Così quando il padre la invitò ad alzarsi, rispose « con scuse, con argomentazioni » per occultare gli idoli.
Lo stesso, secondo il Papa, facciamo anche noi, che teniamo i nostri idoli « nascosti nelle nostre cavalcature ».
Per questo « dobbiamo cercarli e dobbiamo distruggerli, come Mosè ha distrutto l'idolo d'oro nel deserto ».
Ma come smascherare questi idoli?
Il Santo Padre ha offerto un criterio di valutazione: sono quelli che fanno fare il contrario del comandamento: « Ascolta, Israele!
Il Signore nostro Dio è l'unico Signore ».
Perciò « la strada dell'amore a Dio - amerai il Signore tuo Dio con tutto il tuo cuore e tutta la tua anima - è una strada d'amore; è una strada di fedeltà ».
Al punto che « al Signore piace fare la comparazione di questa strada con l'amore nuziale.
Il Signore chiama la sua Chiesa, sposa; la nostra anima, sposa ».
Parla cioè di « un amore che somiglia tanto all'amore nuziale, l'amore di fedeltà ».
E quest'ultima ci impone « di cacciare via gli idoli, di scoprirli », perché ci sono e sono ben « nascosti, nella nostra personalità, nel nostro modo di vivere »; e ci rendono infedeli nell'amore.
Non è un caso infatti che l'apostolo Giacomo, quando ammonisce: « chi è amico del mondo è nemico di Dio » incomincia rimproverandoci e usando il termine "adulteri", perché « Chi è amico del mondo è un idolatra e non è fedele all'amore di Dio ».

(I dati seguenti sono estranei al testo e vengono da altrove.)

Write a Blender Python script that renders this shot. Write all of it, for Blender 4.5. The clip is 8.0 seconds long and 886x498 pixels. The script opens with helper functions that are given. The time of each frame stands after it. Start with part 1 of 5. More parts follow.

Gesù dunque propone « una strada di fedeltà », secondo un'espressione che Papa Francesco ritrova in una delle lettere dell'apostolo Paolo a Timoteo: « Se tu non sei fedele al Signore, lui rimane fedele, perché non può rinnegare se stesso.
Lui è la fedeltà piena.
Lui non può essere infedele.
Tanto è amore che ha per noi ».
Mentre noi, « con le piccole o non tanto piccole idolatrie che abbiamo, con l'amore allo spirito del mondo », possiamo diventare infedeli.
La fedeltà è l'essenza di Dio che ci ama.
Da qui l'invito conclusivo a pregare così: « Signore, tu sei tanto buono, insegnami questa strada per essere ogni giorno meno lontano dal regno di Dio; questa strada per cacciare via tutti gli idoli.
È difficile - ha ammesso il Pontefice - ma dobbiamo cominciare ».